Neil Murphy MRIAI – Senior Built Environment Advisor, Centre for Excellence in Universal Design

  • Speakers Bio:

    Neil Murphy MRIAI took up the post as Senior Built Environment Advisor at the Centre for Excellence in Universal Design (CEUD) at the National Disability Authority in October of 2008.

    Part of Neil’s role at the Centre involves providing technical advice on Universal Design and the built environment, project managing Universal Design research and design guidance publications and the promotion of Universal Design for the built environment in Ireland. Neil was the Project Manager for the revised CEUD publication, ‘Building for Everyone: A Universal Design Approach’, ‘Universal Design Guidelines for Homes in Ireland’, Universal Design Guidelines-Dementia Friendly Dwellings for People Living with dementia, their Families & Carers and  ‘Shared Space Design from a Universal Design Approach’.

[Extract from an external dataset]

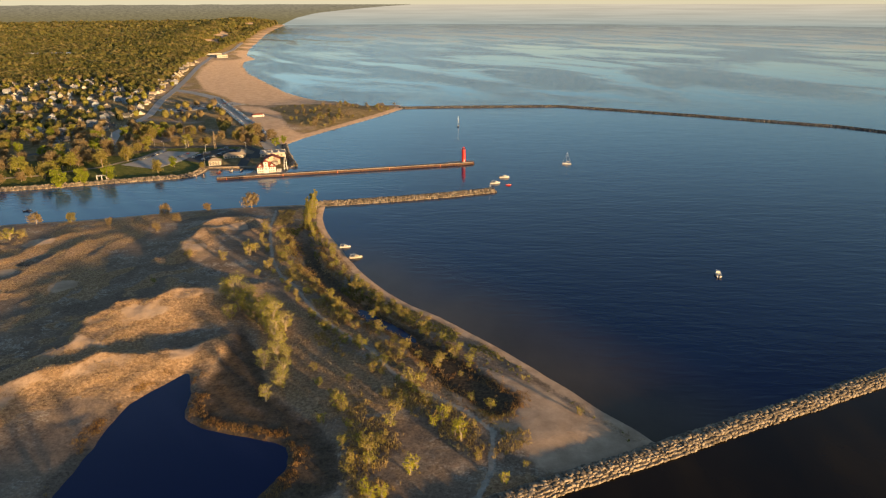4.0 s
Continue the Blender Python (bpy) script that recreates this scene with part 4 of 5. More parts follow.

    He is a graduate of Dublin Institute of Technology & Trinity College Dublin with an honours degree in Architecture. He is also a registered Architect with the Royal Institute of Architects of Ireland.

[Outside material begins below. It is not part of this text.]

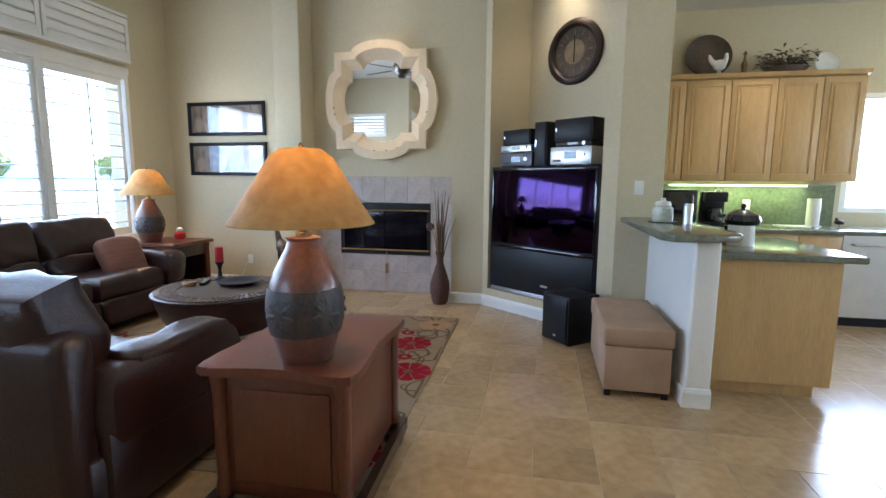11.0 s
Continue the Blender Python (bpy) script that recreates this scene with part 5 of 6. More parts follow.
# subwoofer and ottoman
sw = thing("subwoofer", "black cube subwoofer on the tile floor", "speaker", pose(8.52, 2.31, 0, 0, 0, 40))
part("cabinet", box(-0.16, 0.16, -0.17, 0.17, 0.01, 0.41, 0.006), M_BLACK, sw)
part("grille", box(-0.145, 0.145, 0.1705, 0.185, 0.03, 0.39, 0.006), M_BLACK, sw)
part("badge", box(-0.03, 0.0, 0.1855, 0.188, 0.06, 0.075), M_SILVER, sw)
for s in (-1, 1):
    part("foot", box(s * 0.13 - 0.02, s * 0.13 + 0.02, -0.15, 0.15, 0, 0.0095), M_BLACK, sw)
ot = thing("storage_ottoman", "tan suede storage ottoman with lid", "ottoman", pose(7.80, 1.965, 0))
part("body", box(-0.40, 0.40, -0.20, 0.20, 0.04, 0.33, 0.012), M_SUEDE, ot)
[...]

    Neil has worked on a wide variety of projects in commercial Architecture in various Berlin & Dublin firms as both a Project & Site Architect for 12 years including winning an award for a boardwalk and river front amenity park in 2007.

    Presentation Title:

    Home Design in Ireland from a Universal Design Approach

    Presentation Synopsis:

    The Centre for Excellence in Universal Design has statutory responsibility to assist in the adoption of Universal Design of buildings and the built environment by those working in the field including for example; architects, landscape architects, engineers, planners, surveyors, developers, designers and those engaged in the construction of homes. The Guidelines for Universal Design Homes are important for everyone. They demonstrate how to design a home for life and take account of human diversity enabling individuals to interact with their environment to the best of their ability. They recognise the fact that for many of us, our abilities and needs may change over time.

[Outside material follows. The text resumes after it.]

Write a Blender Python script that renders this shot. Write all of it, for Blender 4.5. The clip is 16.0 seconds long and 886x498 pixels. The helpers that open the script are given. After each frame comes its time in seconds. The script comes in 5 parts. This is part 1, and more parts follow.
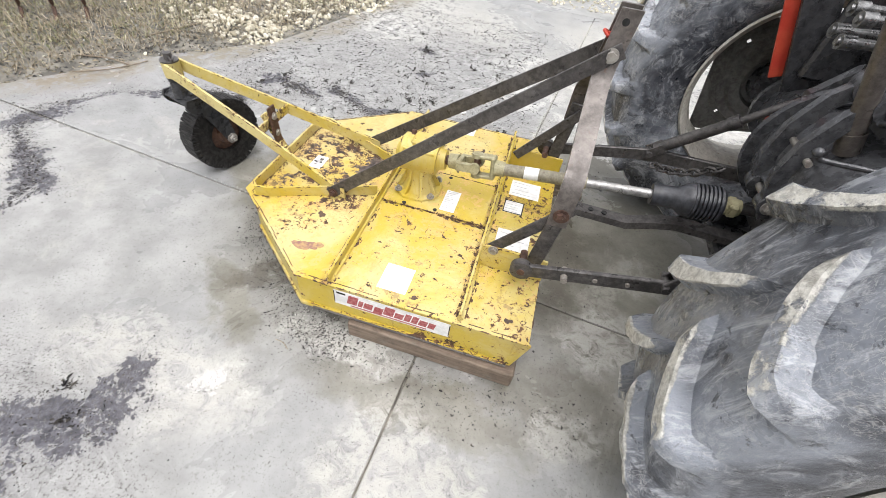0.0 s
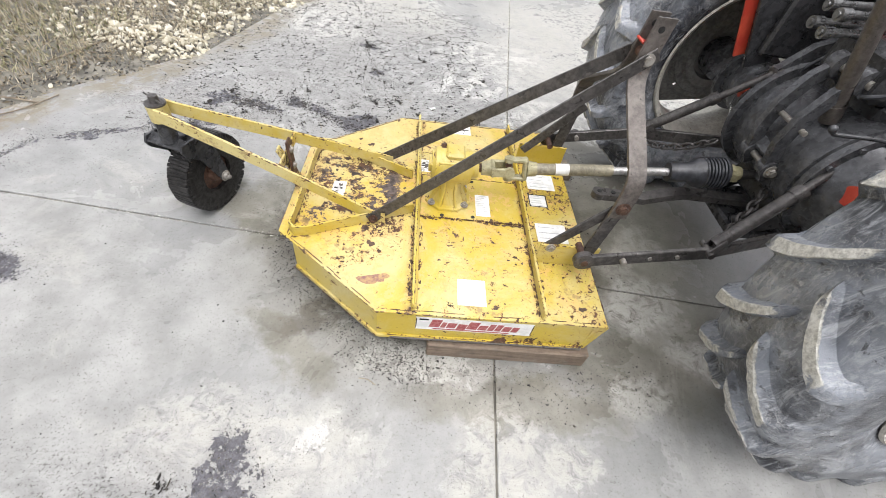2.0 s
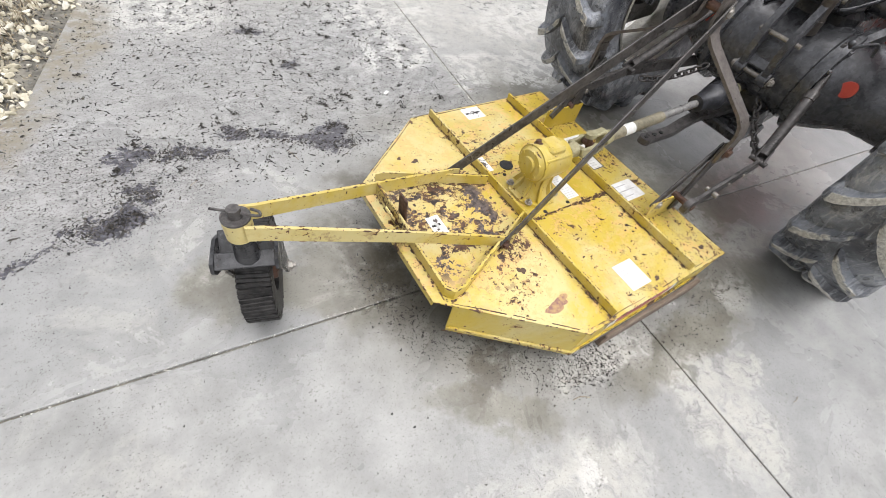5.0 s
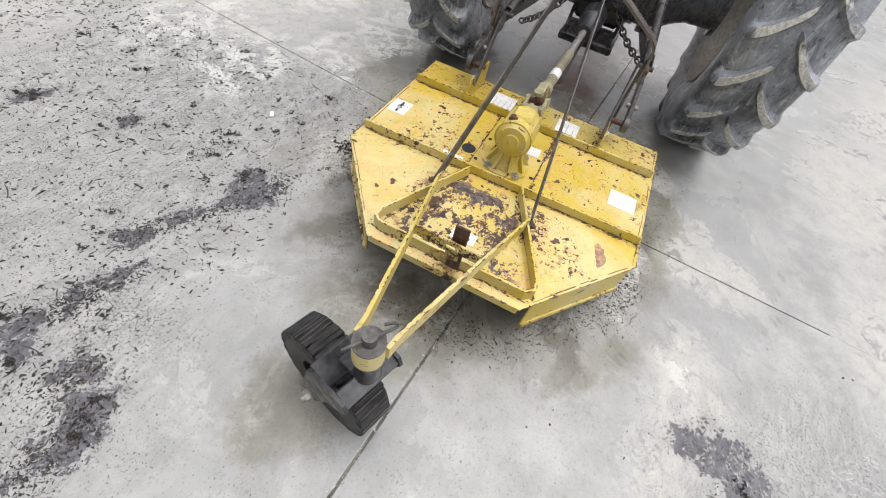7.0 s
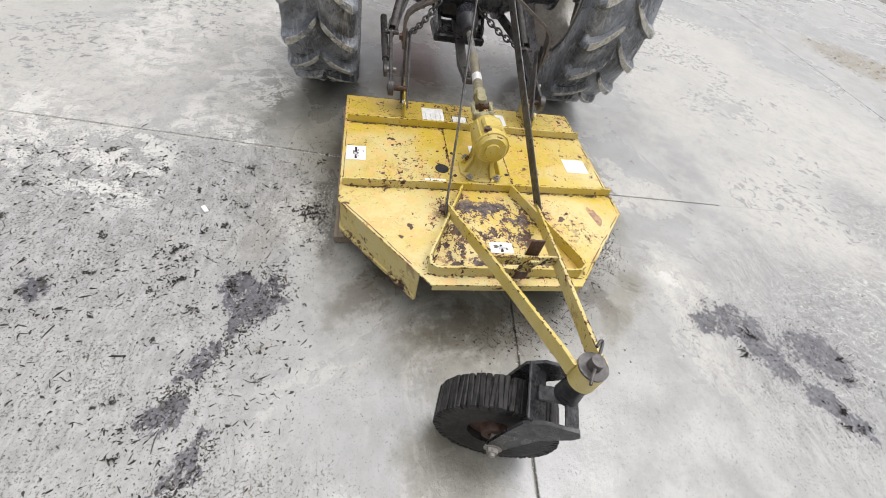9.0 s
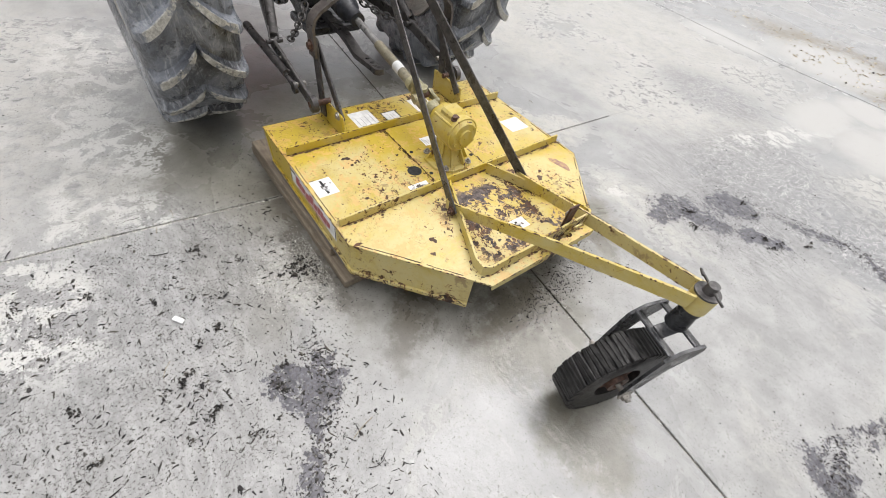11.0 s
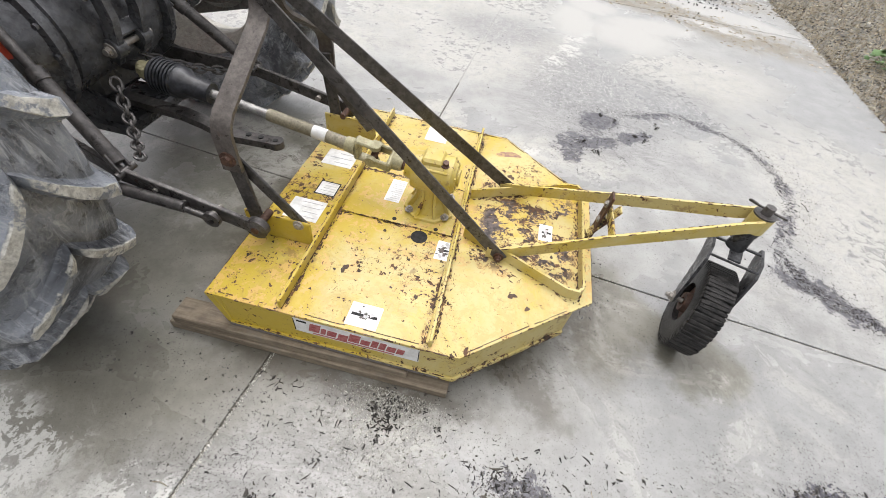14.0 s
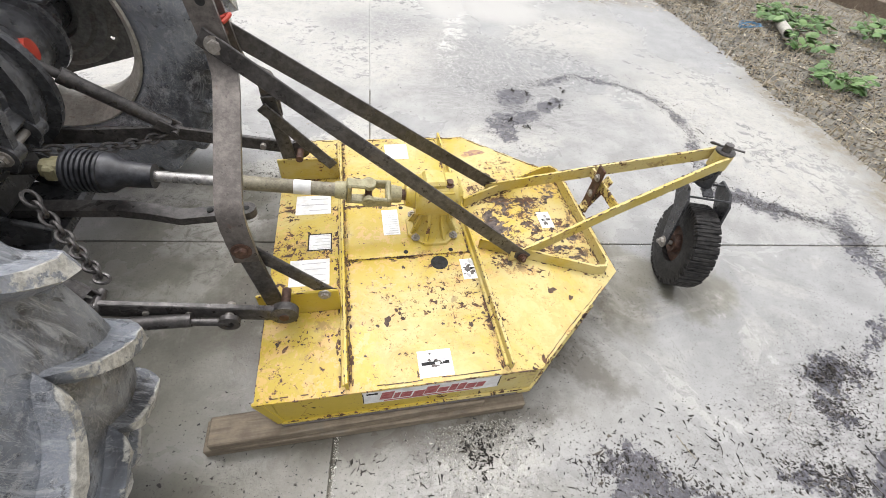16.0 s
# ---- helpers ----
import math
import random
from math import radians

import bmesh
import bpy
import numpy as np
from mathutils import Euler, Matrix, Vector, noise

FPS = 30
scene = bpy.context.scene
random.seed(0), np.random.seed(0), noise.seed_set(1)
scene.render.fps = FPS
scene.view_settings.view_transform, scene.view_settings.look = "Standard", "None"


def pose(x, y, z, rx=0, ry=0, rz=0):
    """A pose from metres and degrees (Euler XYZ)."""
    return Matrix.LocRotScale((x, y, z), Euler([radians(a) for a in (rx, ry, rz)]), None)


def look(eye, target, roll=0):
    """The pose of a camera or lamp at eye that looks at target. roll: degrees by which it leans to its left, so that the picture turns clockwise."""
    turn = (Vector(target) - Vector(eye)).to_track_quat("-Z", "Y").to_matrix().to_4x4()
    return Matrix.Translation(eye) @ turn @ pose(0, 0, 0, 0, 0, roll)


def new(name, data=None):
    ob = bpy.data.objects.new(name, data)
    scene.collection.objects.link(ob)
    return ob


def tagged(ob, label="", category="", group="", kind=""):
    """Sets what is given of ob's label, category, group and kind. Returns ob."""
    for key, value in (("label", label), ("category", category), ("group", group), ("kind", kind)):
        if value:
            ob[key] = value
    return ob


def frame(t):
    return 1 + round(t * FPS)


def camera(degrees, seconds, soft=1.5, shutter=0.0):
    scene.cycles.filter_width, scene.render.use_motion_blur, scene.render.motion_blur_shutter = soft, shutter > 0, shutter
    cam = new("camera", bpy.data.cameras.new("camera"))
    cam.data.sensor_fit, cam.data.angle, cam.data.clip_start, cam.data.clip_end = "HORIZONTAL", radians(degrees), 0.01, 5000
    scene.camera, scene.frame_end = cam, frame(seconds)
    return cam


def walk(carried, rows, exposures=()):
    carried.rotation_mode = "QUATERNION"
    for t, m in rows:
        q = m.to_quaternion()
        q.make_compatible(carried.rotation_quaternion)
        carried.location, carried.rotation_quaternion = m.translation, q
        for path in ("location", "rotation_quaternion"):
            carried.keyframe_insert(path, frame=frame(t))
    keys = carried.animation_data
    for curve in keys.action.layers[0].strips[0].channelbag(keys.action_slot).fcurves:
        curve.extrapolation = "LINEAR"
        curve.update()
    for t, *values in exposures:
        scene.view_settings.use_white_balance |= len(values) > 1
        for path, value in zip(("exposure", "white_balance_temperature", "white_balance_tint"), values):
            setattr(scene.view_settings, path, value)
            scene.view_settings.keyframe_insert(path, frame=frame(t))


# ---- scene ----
cam = camera(94.8, 16.0, soft=0.8)
PATH = [
    (0, (0.443, -1.438, 1.457), (0.205, -0.083, 0.006), 8.6),
    (0.5, (0.365, -1.384, 1.521), (0.22, -0.033, 0.054), 8.1),
    (1, (0.29, -1.348, 1.545), (0.242, 0.003, 0.071), 8.0),
    (1.5, (0.1, -1.39, 1.525), (0.156, -0.043, 0.047), 8.8),
    (2, (-0.127, -1.456, 1.522), (0.044, -0.12, 0.043), 10.3),
    (2.5, (-0.247, -1.417, 1.501), (0.026, -0.111, 0.011), 11.4),
    (3, (-0.42, -1.245, 1.476), (-0.033, 0.009, -0.034), 12.8),
    (3.5, (-0.573, -1.124, 1.48), (-0.063, 0.066, -0.044), 14.3),
    (4, (-0.821, -1.071, 1.459), (-0.187, 0.043, -0.076), 15.3),
    (4.2, (-0.921, -1.043, 1.466), (-0.238, 0.039, -0.071), 15.5),
    (6.3, (-1.441, -0.403, 1.458), (-0.32, 0.136, -0.108), 14.8),
    (6.5, (-1.486, -0.357, 1.463), (-0.331, 0.111, -0.101), 15.1),
    (7, (-1.473, -0.177, 1.424), (-0.245, 0.108, -0.129), 15.8),
    (7.5, (-1.446, 0.017, 1.438), (-0.175, 0.114, -0.103), 15.8),
    (8, (-1.472, 0.172, 1.439), (-0.172, 0.094, -0.079), 15.3),
    (8.5, (-1.567, 0.406, 1.473), (-0.253, 0.164, -0.015), 14.6),
    (9, (-1.524, 0.551, 1.445), (-0.22, 0.16, -0.019), 14.0),
    (9.2, (-1.461, 0.623, 1.432), (-0.168, 0.17, -0.025), 13.7),
    (11.3, (-1.075, 1.132, 1.446), (-0.202, 0.123, -0.042), 11.0),
    (11.5, (-0.996, 1.148, 1.46), (-0.179, 0.095, -0.031), 10.9),
    (12, (-0.865, 1.17, 1.44), (-0.194, 0.029, -0.06), 10.8),
    (12.5, (-0.684, 1.287, 1.461), (-0.16, 0.066, -0.034), 10.8),
    (13, (-0.531, 1.353, 1.486), (-0.141, 0.076, -0.003), 10.4),
    (13.5, (-0.349, 1.298, 1.461), (-0.09, -0.016, -0.024), 9.9),
    (14, (-0.174, 1.272, 1.453), (-0.044, -0.058, -0.036), 9.6),
    (14.5, (0.011, 1.367, 1.466), (0.006, 0.035, -0.026), 9.5),
    (15, (0.115, 1.386, 1.478), (-0.019, 0.061, -0.014), 9.1),
    (15.5, (0.217, 1.247, 1.447), (-0.037, -0.066, -0.039), 8.2),
    (16, (0.29, 1.157, 1.458), (-0.062, -0.14, -0.023), 7.2),
]
walk(cam, [(t, look(eye, target, roll)) for t, eye, target, roll in PATH], exposures=[(0, 0.80, 6400, 12), (3, 0.72, 6400, 12), (7.5, 0.53, 6420, 12), (12, 0.51, 6460, 12), (16, 0.74, 6440, 12)])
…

    The aim is that these Guidelines will inform national policy and will be used in practice by all stakeholders – those who commission, design, build, provide and occupy homes. If new homes or alterations to existing homes are built to a Universal Design standard, they can meet the needs of the occupants regardless of their age, size, ability or disability. They will also meet their changing needs over time so that people can continue living in their own homes and communities as they get older or become disabled.

    Through the application of UD Homes Guidelines, customised features will be needed less frequently and therefore less costly, thereby improving the whole home design and development process for everyone in the future.